Reinventing Gravity: A Physicist Goes Beyond Einstein
- Author: John W. Moffat
- Language: English
- Genre: Science text
- Publication date: 2008
- Publication place: Canada
- ISBN: 0-06-117088-7

= Reinventing Gravity =

Book by John Moffat

Reinventing Gravity: A Scientist Goes Beyond Einstein is a science text by John W. Moffat, which explains his controversial theory of gravity.

==Moffat's theory==

Moffat's work culminates in his nonsymmetric gravitational theory and scalar–tensor–vector gravity (now called MOG). His theory explains galactic rotation curves without invoking dark matter. He proposes a variable speed of light approach to cosmological problems, which posits that G/c is constant through time, but G and c separately have not been. Moreover, the speed of light c may have been much higher (at least a trillion trillion times faster than the normal speed of light) during early moments of the Big Bang.

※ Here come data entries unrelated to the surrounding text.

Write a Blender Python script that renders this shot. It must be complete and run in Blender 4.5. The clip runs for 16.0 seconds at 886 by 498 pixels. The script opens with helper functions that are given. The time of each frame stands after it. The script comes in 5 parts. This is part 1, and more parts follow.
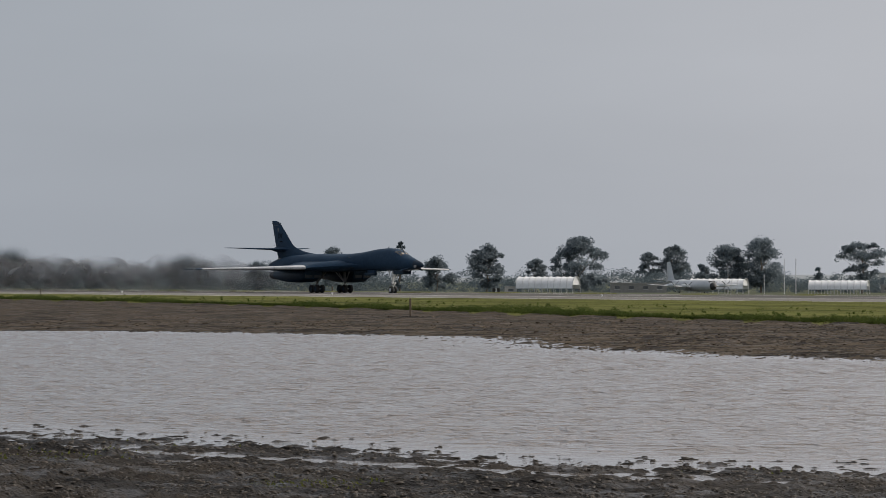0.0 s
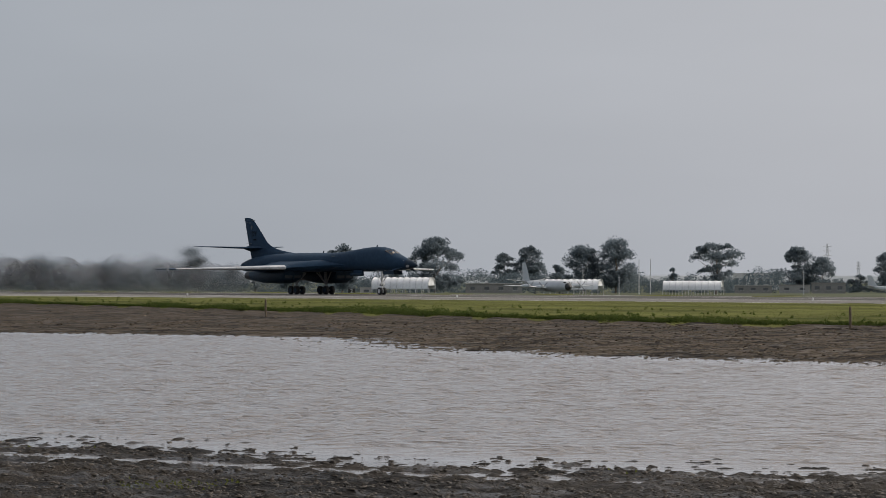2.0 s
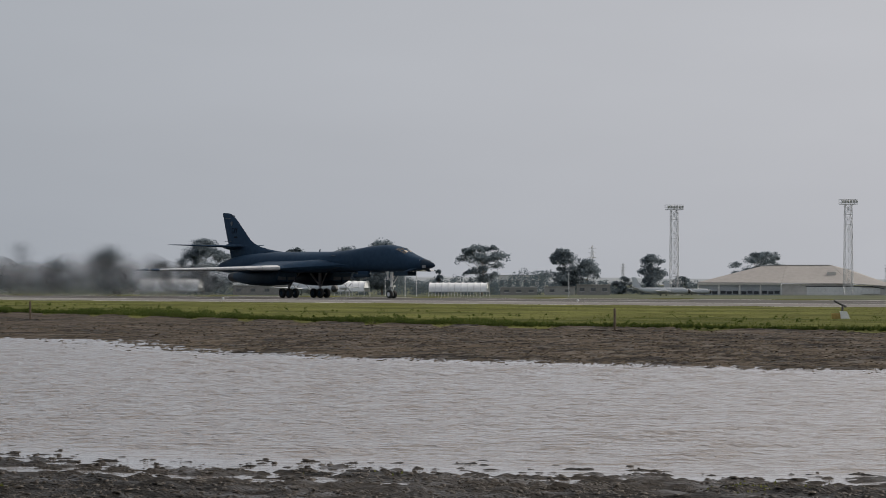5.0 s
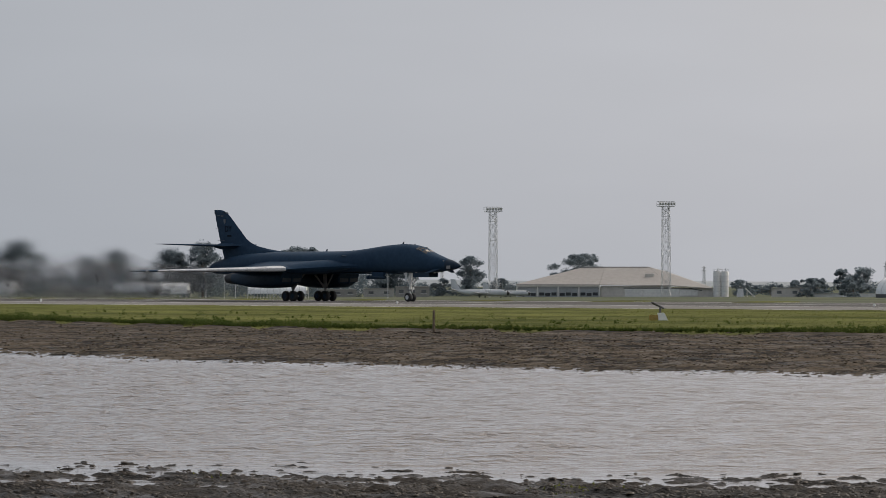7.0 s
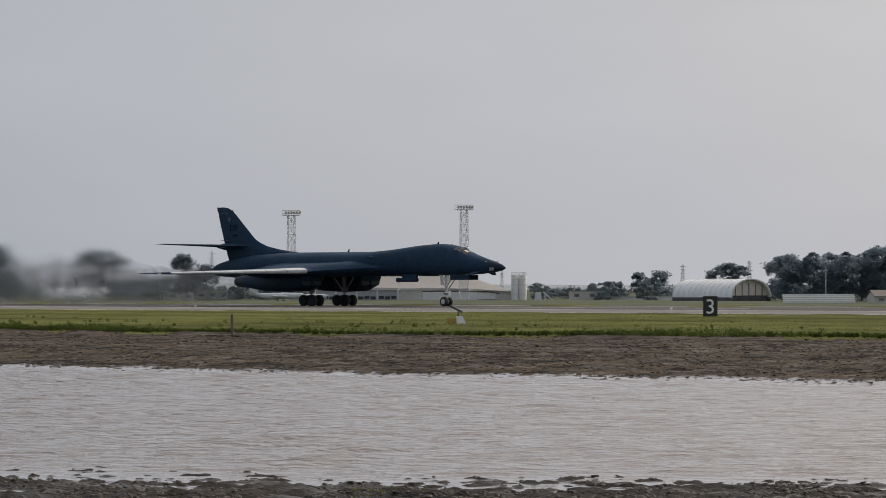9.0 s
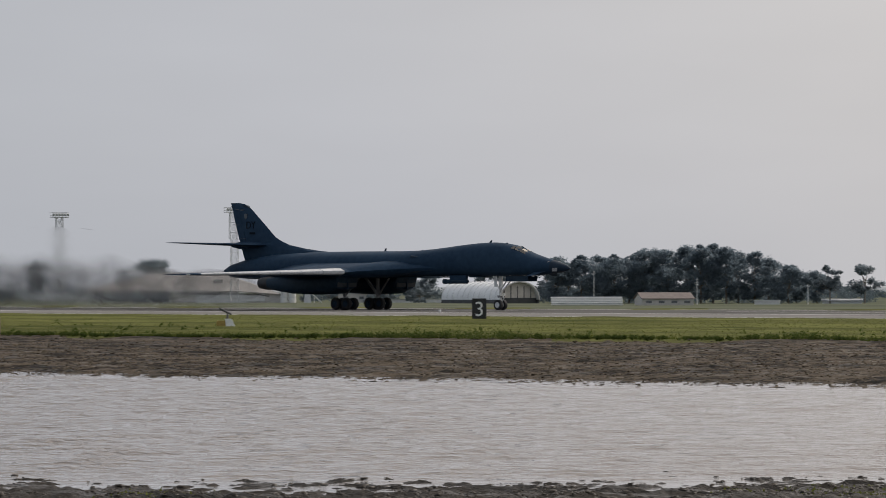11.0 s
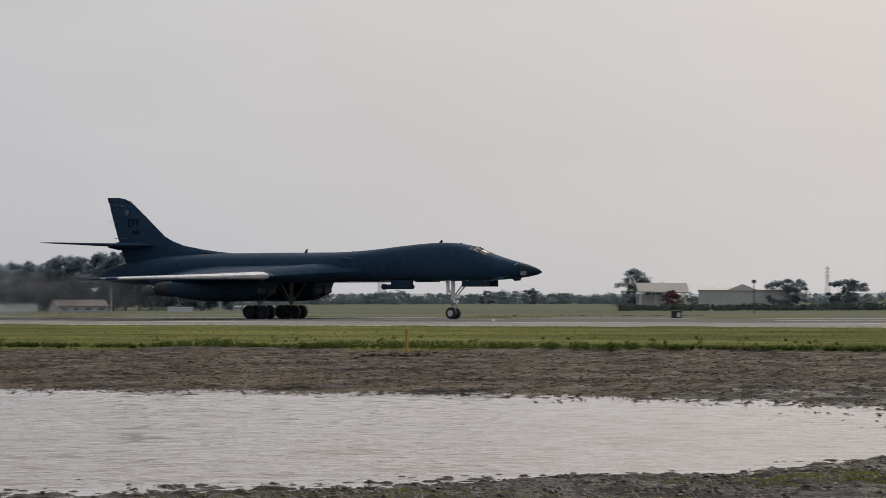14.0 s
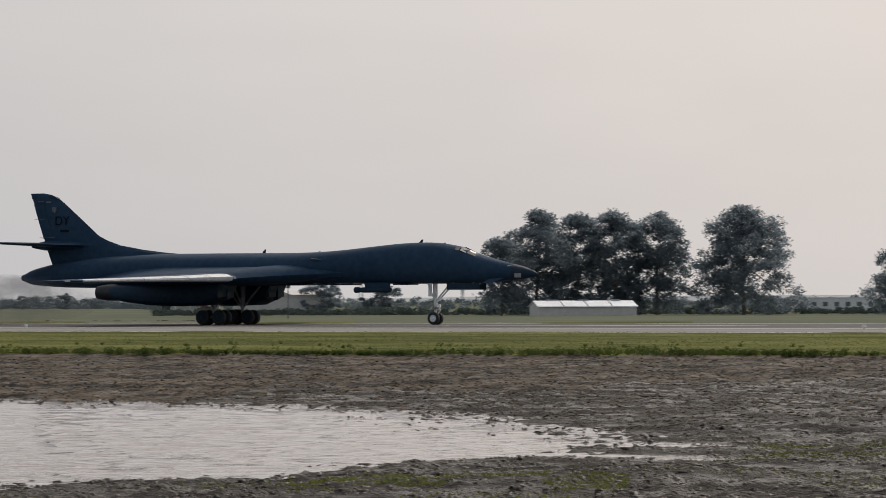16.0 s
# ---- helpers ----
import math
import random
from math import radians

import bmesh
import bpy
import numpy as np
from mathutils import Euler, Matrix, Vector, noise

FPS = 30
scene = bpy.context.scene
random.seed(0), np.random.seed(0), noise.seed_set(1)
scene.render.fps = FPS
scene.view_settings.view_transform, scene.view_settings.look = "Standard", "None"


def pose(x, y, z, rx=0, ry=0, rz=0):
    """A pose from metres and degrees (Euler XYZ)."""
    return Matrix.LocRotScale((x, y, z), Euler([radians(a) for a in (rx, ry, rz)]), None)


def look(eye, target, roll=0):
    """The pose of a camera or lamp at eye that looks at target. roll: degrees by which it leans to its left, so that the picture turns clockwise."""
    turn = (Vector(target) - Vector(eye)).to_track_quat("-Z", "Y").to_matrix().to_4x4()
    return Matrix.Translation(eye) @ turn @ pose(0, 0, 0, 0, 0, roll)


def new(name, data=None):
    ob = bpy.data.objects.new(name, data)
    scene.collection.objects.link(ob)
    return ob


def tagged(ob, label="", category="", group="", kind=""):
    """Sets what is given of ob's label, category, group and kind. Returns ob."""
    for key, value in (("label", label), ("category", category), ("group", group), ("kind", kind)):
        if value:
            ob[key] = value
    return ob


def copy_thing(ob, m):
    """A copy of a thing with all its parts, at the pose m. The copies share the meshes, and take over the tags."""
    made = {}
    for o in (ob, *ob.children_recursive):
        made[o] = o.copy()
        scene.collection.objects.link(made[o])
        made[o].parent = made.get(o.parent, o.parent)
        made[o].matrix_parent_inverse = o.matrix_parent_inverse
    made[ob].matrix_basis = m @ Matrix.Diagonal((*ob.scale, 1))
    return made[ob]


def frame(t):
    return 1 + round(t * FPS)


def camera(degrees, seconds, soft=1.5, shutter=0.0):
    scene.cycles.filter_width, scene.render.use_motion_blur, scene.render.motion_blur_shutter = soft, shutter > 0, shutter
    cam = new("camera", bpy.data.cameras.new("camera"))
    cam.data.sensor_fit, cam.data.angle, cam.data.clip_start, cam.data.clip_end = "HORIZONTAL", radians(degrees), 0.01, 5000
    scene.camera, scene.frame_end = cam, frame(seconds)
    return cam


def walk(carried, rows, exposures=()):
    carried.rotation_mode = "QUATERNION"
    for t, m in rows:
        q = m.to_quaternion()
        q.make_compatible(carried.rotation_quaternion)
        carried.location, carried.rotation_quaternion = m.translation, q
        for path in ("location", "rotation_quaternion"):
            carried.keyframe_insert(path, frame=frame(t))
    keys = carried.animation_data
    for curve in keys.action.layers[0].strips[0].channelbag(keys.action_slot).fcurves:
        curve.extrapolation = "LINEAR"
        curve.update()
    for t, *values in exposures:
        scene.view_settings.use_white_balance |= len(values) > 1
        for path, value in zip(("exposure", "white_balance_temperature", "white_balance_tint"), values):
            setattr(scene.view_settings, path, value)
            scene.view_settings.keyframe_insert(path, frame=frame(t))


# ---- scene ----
# World: x along the runway (the bomber's heading), y away from the camera, z up; the water lies at z = 0.
SECONDS = 16.0
cam = camera(14.655, SECONDS, soft=0.5, shutter=0.25)
EYE = (0.0, 0.0, 2.0)
# seconds, yaw, pitch, roll of the tripod head
PAN = [
    (0.0, 59.628, 0.498, 0.021), (0.5, 58.980, 0.498, 0.019), (1.0, 58.362, 0.506, 0.015),
    (1.5, 57.713, 0.509, 0.008), (2.0, 57.226, 0.509, 0.006), (2.5, 56.519, 0.520, 0.011),
    (3.0, 55.918, 0.522, 0.007), (3.5, 55.302, 0.522, 0.004), (6.0, 51.855, 0.551, -0.009),
    (6.5, 51.065, 0.556, -0.021), (7.0, 50.332, 0.571, -0.035), (7.5, 49.440, 0.583, -0.045),
    (8.0, 48.597, 0.597, -0.060), (10.5, 44.248, 0.655, -0.076), (11.0, 43.146, 0.661, -0.086),
    (11.5, 41.878, 0.672, -0.090), (12.0, 40.407, 0.690, -0.102), (12.5, 38.838, 0.705, -0.112),
    (13.0, 37.122, 0.712, -0.124), (13.5, 35.315, 0.740, -0.131), (14.0, 33.405, 0.762, -0.136),
    (14.5, 31.567, 0.777, -0.151), (15.0, 29.697, 0.795, -0.157), (15.5, 27.720, 0.815, -0.168),
    (16.0, 25.673, 0.824, -0.171),
]
walk(cam, [(t, pose(*EYE, 90 + pitch, 0, yaw) @ pose(0, 0, 0, 0, 0, roll)) for t, yaw, pitch, roll in PAN],
     exposures=[(0.0, 0.0), (16.0, 0.0)])

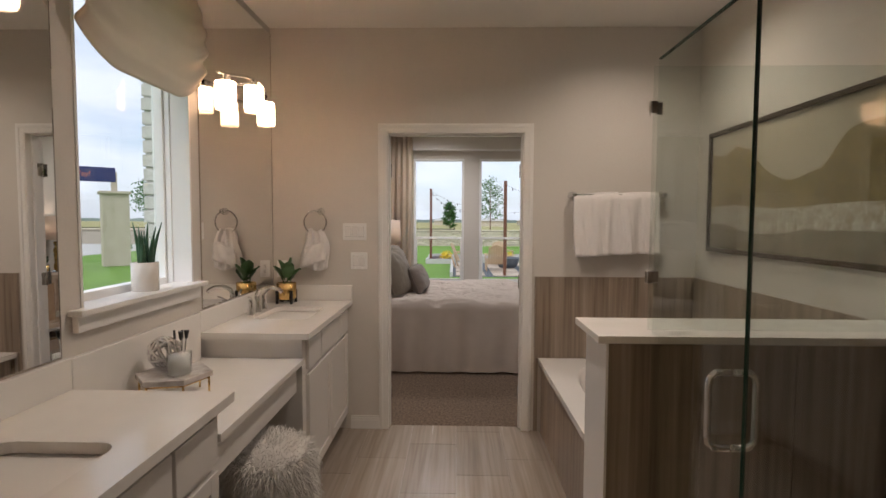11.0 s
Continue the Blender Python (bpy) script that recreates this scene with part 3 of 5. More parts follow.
# ---- bathroom ----
setting("floor_bath_base", boxes((BX0 - 0.1, CY1 + 0.02, -0.06, CX1 + 0.65, BY1 + 0.075, -0.002)), GROUT, "grouted base of the tiled bathroom floor", "floor")
setting("threshold_closet", boxes((C_OPEN[0], CY1 + 0.012, -0.002, C_OPEN[1], CY1 + 0.02, 0.004), bevel=0.001), NICKEL, "thin metal strip between carpet and tile", "trim")


def rounded_basin(bm, cx, cy, hx, hy, depth, z, r=0.05):
    """A sink's bowl: rings that shrink towards its floor."""
    def ring(ax, ay, rr, zz):
        out = []
        for qx, qy, a0 in ((1, 1, 0), (-1, 1, 90), (-1, -1, 180), (1, -1, 270)):
            for k in range(6):
                a = radians(a0 + 90 * k / 5)
                out.append(bm.verts.new((cx + qx * (ax - rr) + rr * math.cos(a), cy + qy * (ay - rr) + rr * math.sin(a), zz)))
        return out
    rows = [ring(hx, hy, r, z), ring(hx - 0.006, hy - 0.006, r, z - 0.02), ring(hx - 0.02, hy - 0.02, r, z - depth * 0.75), ring(hx - 0.05, hy - 0.05, r * 0.8, z - depth)]
    for a, b in zip(rows, rows[1:]):
        for i in range(len(a)):
            f = bm.faces.new((a[i], a[(i + 1) % len(a)], b[(i + 1) % len(a)], b[i]))
            f.smooth = True
    bm.faces.new(rows[-1])
    return rows[0]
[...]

His recent work on inhomogeneous cosmological models purports to explain certain anomalous effects in the CMB data, and to account for the recently discovered acceleration of the expansion of the universe.

The theory is based on an action principle and postulates the existence of a vector field, while elevating the three constants of the theory to scalar fields. In the weak-field approximation, STVG produces a Yukawa-like modification of the gravitational force due to a point source. Intuitively, this result can be described as follows: when far from a gravitational source, gravity is stronger than the Newtonian prediction, but at shorter distances, it is counteracted by a repulsive fifth force due to the vector field.

==Reception==

The book was positively reviewed in EE Times, Physics World and Publishers Weekly.